Horatio Allen

Horatio Allen LL.D (May 10, 1802 – December 31, 1889) was an American civil engineer and inventor.

Born in Schenectady, New York, he graduated from Columbia in 1823, and was appointed the Delaware and Hudson Canal Company (precursor to the railroad) chief engineer. In 1828 he was sent to England to buy locomotives for the canal company's projected railway. There he made the acquaintance of George Stephenson. In 1829 he assembled the first steam locomotive to run in America, the Stourbridge Lion, which ran successfully at Honesdale, Pa.

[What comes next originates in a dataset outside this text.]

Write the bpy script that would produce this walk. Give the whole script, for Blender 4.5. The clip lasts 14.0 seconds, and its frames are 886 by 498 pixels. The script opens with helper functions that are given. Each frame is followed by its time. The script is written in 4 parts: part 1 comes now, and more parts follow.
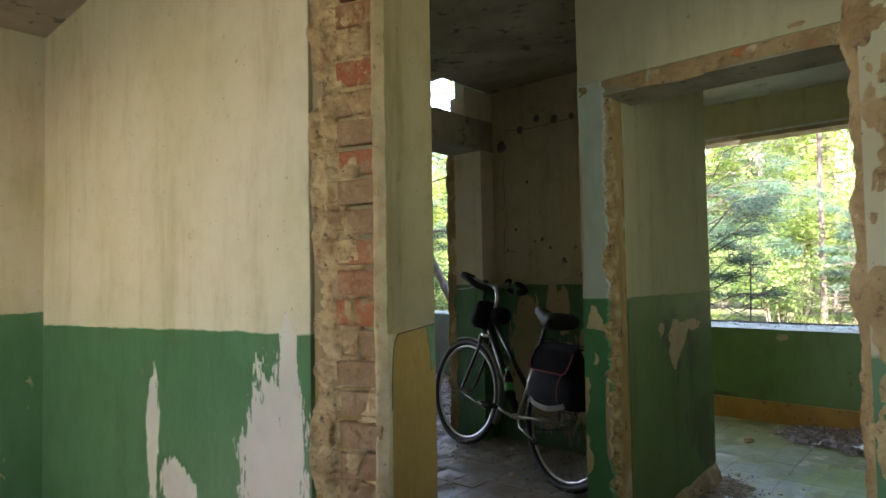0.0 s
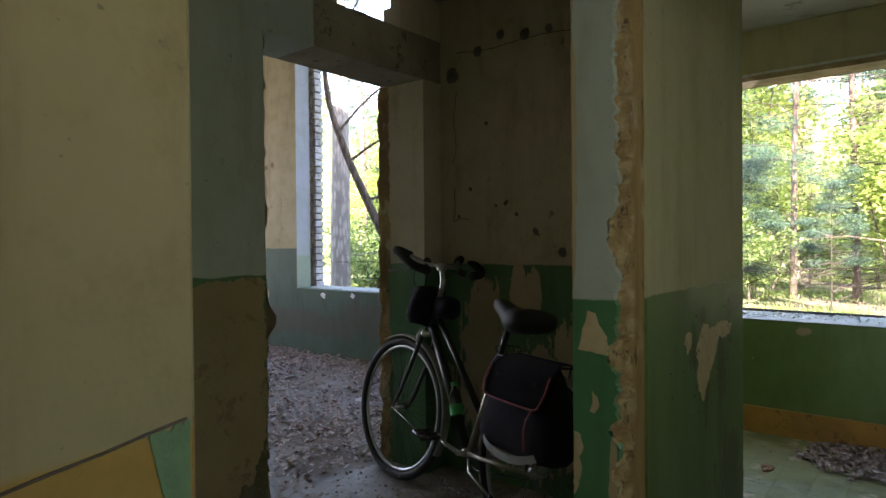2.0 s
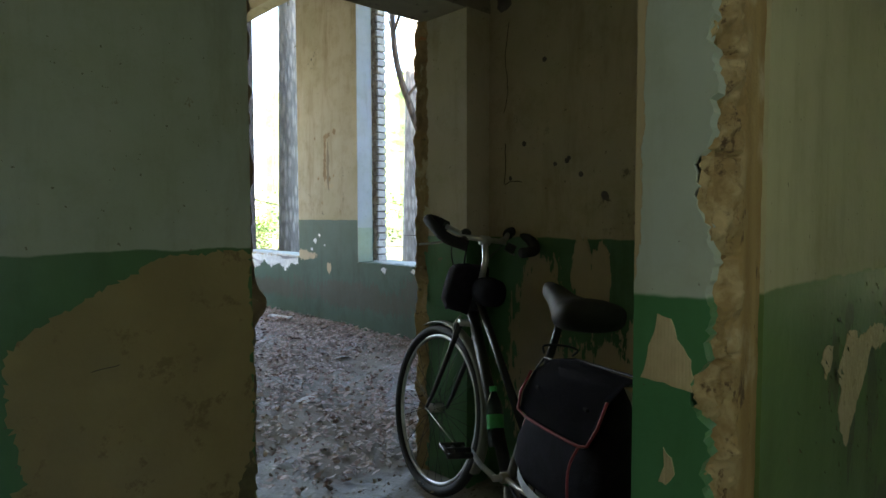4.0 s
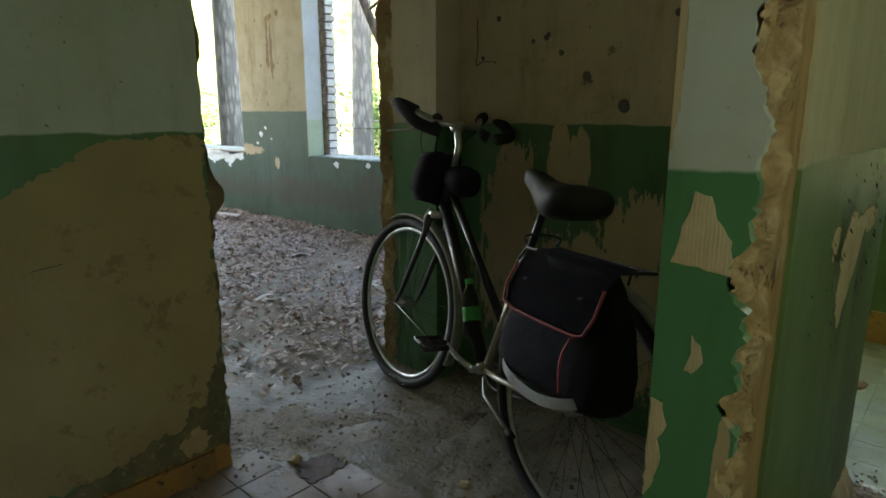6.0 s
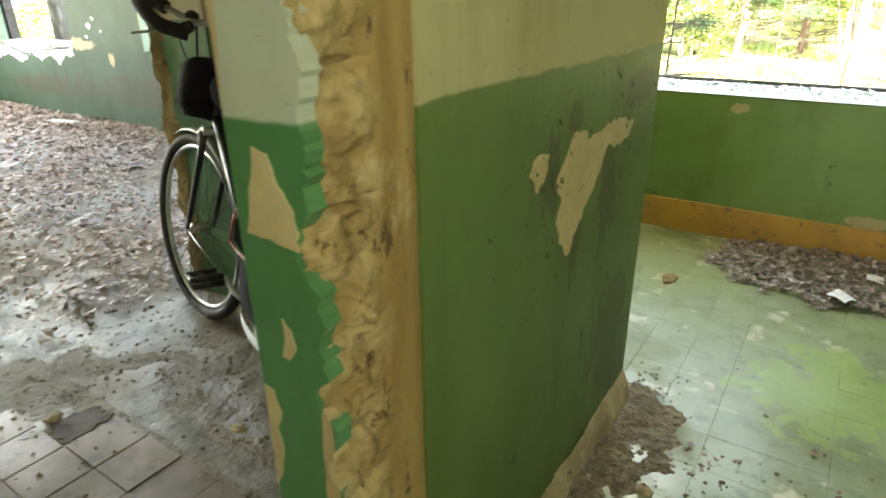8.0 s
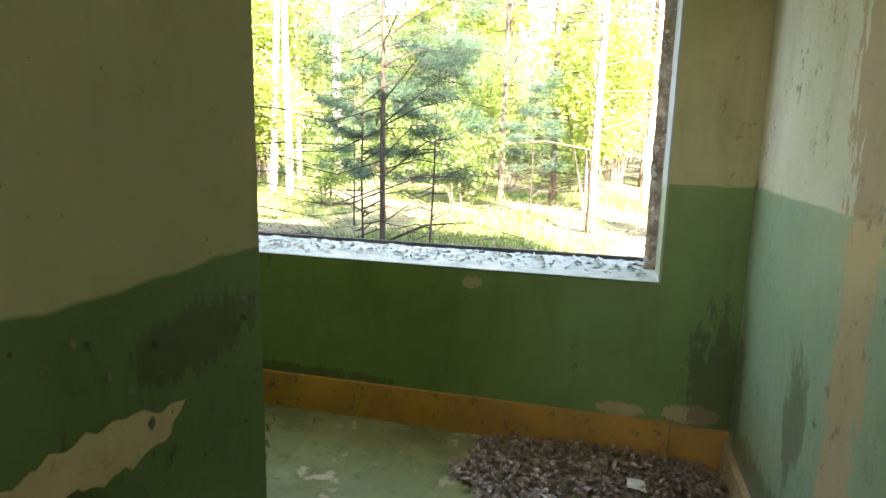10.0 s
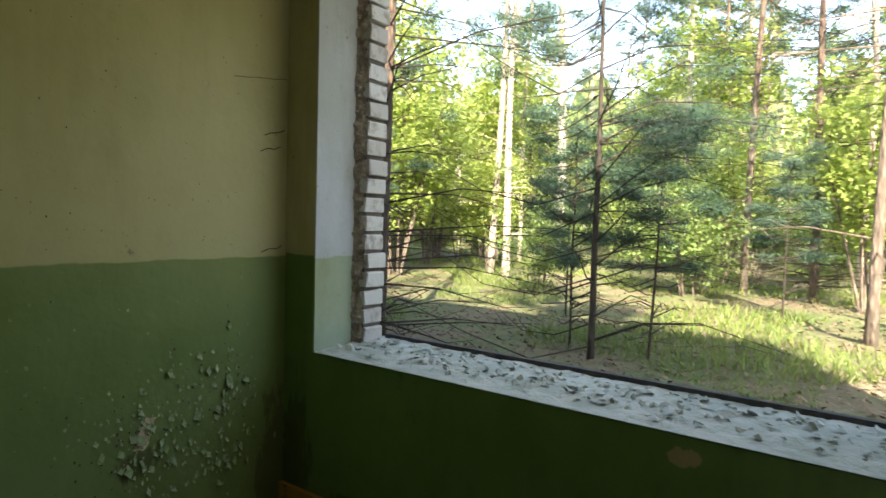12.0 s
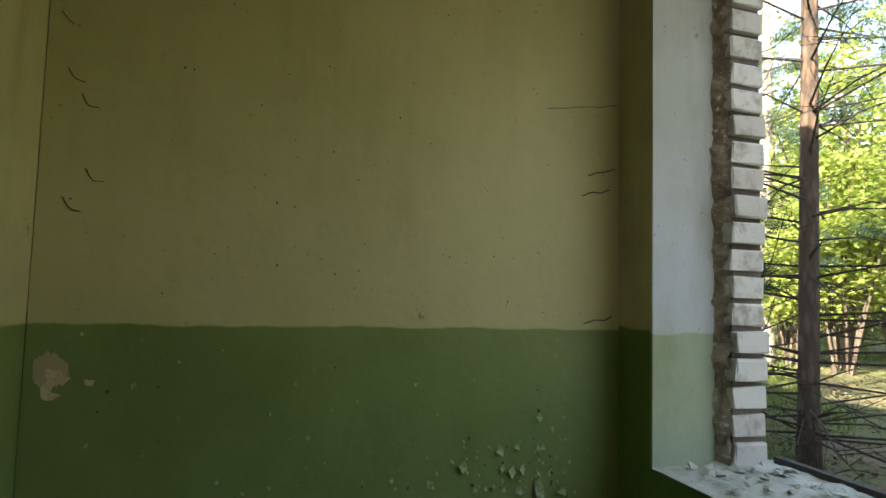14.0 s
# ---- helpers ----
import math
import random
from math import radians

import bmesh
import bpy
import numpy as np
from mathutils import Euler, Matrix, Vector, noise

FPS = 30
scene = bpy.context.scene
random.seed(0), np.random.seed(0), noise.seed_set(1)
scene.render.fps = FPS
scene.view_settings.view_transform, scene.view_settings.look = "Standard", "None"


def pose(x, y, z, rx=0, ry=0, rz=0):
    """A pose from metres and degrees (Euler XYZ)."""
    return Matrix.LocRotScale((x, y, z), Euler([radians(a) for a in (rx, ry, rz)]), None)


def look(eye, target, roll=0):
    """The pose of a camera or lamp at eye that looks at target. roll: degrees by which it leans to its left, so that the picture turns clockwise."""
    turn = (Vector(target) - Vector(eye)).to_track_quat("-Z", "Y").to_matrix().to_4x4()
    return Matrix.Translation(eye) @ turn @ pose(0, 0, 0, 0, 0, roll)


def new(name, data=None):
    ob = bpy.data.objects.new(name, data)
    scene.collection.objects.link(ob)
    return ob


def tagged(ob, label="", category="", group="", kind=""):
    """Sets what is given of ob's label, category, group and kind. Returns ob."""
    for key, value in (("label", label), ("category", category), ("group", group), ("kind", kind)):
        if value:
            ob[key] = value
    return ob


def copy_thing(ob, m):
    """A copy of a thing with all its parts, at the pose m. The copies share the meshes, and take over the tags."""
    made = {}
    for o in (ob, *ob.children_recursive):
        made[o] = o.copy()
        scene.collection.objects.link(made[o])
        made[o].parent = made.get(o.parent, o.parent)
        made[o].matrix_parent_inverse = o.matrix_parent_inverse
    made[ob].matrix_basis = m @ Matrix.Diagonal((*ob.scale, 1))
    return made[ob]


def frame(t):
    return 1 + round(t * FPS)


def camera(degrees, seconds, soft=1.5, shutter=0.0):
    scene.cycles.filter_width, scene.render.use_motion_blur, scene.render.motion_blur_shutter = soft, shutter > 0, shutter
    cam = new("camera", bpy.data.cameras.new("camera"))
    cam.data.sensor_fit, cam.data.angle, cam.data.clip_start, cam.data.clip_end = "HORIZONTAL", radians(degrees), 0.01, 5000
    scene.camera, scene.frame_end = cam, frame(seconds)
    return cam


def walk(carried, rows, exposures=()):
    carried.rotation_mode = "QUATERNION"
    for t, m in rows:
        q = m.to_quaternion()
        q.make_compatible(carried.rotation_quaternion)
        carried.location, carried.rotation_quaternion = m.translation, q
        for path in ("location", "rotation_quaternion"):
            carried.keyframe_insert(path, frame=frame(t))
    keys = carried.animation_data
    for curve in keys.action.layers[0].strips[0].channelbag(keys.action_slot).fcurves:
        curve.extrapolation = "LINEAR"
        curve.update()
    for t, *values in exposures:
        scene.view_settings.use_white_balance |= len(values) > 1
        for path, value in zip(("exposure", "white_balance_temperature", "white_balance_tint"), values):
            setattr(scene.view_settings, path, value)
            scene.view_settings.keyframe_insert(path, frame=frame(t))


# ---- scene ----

From 1829 to 1834 he was the chief engineer of the South Carolina Canal and Rail Road Company, at that time the longest railway in the world (about 136 miles/218 km). He was the inventor of the so-called "swiveling truck" for railway cars. He wrote: The Railroad Era; First Five Years of its Development (1884).

In his other activities, from 1838 to 1842 he was principal assistant engineer of the Croton aqueduct for supplying water to New York City; in 1842 he became connected with the New York Novelty Works, a major builder of marine steam and other engines; at various times chief engineer and president of the Erie Railway; consulting engineer for the Panama Railway and the Brooklyn Bridge; and in 1872 and 1873 was president of the American Society of Civil Engineers.

In 1924 the Delaware and Hudson built their first experimental high-pressure locomotive, No. 1400 and named it "Horatio Allen".